6 Ways to Participate in Charitable Giving

Author: Thomas G. Goodwin CFP®, EA

6 Ways to Participate in Charitable Giving

Support for charitable organizations is often included as an element of financial plans, both through annual donations and as a component of estate plans. The changes implemented by the Tax Cut And Jobs Act Of 2017 affects the tax advantages of many gifting strategies. These gifting strategies can be separated into two broad categories: current gifts and future gifts.

CURRENT GIFTS are available for immediate use by the charity. These include donations of cash, appreciated shares of stock, or distributions from an IRA. The tax implications vary for each gift type.

Donations from IRAs

After age 70½, when you are subject to required minimum distributions (RMDs), a tax benefit can be gained by satisfying all or part of your RMD by making a Qualified Charitable Distribution (QCD) to a charity. The distribution goes directly to the charity. It counts toward your RMD amount and is excluded from your adjusted gross income for tax purposes. The QCD amount may not be taken as a charitable deduction because it has already been excluded from your income.

Cash Gifts

These gifts are recognized as charitable donations and can be taken as itemized deductions on your tax return. The tax benefits of cash donations have become limited, since a benefit is only realized once your total deductions exceed the new higher standard deduction thresholds.

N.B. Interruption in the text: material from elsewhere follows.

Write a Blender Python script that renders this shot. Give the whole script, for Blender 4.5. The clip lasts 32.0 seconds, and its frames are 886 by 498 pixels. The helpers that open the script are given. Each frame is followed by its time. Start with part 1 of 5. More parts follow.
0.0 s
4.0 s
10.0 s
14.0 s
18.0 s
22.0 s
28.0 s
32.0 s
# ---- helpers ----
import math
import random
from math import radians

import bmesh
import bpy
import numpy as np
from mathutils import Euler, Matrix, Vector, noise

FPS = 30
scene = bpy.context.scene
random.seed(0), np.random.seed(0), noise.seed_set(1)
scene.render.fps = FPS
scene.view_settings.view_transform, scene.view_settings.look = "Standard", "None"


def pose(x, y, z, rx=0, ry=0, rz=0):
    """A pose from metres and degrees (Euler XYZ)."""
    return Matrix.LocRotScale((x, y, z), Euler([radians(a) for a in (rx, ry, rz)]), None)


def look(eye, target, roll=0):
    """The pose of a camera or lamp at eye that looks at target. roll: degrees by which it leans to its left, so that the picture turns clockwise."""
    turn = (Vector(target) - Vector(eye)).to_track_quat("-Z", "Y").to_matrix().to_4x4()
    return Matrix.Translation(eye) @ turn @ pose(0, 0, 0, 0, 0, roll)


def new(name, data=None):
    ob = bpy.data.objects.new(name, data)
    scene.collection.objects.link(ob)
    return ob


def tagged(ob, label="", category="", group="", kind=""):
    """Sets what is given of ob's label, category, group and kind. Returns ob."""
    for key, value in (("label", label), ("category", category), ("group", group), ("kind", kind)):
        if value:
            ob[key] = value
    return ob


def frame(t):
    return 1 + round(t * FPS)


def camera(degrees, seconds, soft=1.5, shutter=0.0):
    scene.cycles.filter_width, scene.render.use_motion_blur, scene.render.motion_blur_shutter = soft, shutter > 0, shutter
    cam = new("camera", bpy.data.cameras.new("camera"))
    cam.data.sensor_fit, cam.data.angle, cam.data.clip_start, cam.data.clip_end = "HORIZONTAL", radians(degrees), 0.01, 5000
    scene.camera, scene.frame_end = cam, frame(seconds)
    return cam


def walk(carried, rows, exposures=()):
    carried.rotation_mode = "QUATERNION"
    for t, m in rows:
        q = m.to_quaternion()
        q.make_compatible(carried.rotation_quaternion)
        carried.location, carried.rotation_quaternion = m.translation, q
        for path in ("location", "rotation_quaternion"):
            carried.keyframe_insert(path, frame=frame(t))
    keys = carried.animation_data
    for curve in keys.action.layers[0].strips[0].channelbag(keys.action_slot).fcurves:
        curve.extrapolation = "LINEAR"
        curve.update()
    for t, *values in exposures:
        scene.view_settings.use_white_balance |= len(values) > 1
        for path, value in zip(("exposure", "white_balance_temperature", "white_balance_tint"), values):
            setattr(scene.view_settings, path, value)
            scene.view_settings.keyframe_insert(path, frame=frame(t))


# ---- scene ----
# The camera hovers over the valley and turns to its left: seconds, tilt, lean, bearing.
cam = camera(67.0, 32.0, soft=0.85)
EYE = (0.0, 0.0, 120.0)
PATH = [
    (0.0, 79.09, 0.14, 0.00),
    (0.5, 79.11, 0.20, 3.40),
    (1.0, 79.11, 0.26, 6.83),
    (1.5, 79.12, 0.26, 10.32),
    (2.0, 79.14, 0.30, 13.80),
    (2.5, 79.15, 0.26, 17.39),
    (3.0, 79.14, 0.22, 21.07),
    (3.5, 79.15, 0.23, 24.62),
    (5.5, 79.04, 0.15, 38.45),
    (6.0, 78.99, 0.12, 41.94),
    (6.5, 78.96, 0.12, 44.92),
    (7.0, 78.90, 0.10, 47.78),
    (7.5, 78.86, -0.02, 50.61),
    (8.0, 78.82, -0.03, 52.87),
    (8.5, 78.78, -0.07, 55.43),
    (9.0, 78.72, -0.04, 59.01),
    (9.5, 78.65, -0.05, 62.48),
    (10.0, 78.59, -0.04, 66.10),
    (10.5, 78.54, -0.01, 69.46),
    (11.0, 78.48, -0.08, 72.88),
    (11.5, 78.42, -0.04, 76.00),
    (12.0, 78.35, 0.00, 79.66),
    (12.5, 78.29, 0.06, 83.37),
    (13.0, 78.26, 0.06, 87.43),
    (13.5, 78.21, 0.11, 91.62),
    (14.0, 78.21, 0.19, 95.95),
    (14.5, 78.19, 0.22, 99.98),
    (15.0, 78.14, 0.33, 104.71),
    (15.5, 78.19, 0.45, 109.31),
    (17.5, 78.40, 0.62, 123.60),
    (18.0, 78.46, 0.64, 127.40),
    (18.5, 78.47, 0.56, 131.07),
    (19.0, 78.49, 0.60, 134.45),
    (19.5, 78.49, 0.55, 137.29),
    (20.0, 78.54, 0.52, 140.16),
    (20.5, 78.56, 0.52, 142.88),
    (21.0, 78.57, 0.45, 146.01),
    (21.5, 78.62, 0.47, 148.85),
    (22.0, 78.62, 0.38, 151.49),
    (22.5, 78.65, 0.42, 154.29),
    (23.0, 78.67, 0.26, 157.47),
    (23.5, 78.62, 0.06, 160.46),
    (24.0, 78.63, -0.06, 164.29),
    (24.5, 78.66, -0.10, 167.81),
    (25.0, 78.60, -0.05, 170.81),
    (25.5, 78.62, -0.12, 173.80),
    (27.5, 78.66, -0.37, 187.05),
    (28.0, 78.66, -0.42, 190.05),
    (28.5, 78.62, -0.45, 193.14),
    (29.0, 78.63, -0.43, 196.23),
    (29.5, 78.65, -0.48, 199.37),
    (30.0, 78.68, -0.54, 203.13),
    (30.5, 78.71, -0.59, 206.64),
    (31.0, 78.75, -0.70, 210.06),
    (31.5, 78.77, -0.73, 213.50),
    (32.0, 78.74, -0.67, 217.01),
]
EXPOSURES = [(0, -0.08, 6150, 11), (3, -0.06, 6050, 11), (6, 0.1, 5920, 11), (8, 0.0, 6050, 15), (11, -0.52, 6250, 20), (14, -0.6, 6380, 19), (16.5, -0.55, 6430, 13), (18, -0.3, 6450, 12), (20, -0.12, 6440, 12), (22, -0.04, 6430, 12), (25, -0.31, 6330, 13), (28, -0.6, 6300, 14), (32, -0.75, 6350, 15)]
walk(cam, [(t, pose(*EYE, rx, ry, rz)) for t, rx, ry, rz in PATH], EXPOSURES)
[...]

Appreciated Shares of Stock

A donation can be made by transferring ownership of stock to the charity’s brokerage account, rather than selling the stock and donating the proceeds. The donor avoids taxation on the gains and the charity can sell the stock without a tax liability. The market value of the donated shares is tax deductible. This technique is only beneficial once your taxable income exceeds the threshold of $77,400 married filing jointly ($38,700 for single filers), since below this level capital gains are not taxed.

FUTURE GIFTS are when charities are named in wills, trusts, and contracts today to receive their gift at some time in the future. In some instances, a current year charitable deduction can be taken for these future gifts.

Are you interested in learning more about how you can get involved in charitable giving?

Here are a few options you can discuss with your financial advisor:

Testamentary Gifts

Charities can be named in wills and trusts to receive a portion of your estate when you pass away. These gifts will not have an effect on your income taxes but may help reduce estate tax liability.

Donor-Advised Funds

A donor-advised fund allows charitable donations to be made into the fund with tax deductions taken in the year of contribution. Investments grow tax free and the fund distributes donations to charities in future years. This strategy allows bundling a few years of donations into a single year for tax purposes, thereby exceeding the standard deduction threshold to gain a tax benefit. A further tax advantage can be gained by funding these trusts with the current gift of appreciated shares.

Charitable Trusts

Trusts can be established to generate an income stream to the donor with the remainder going to the charity upon the death of the donor. A charitable deduction is generated at the time that the trust is funded based on the expected amount the charity will receive in the future. A further tax advantage can be gained by funding these trusts with the current gift of appreciated shares.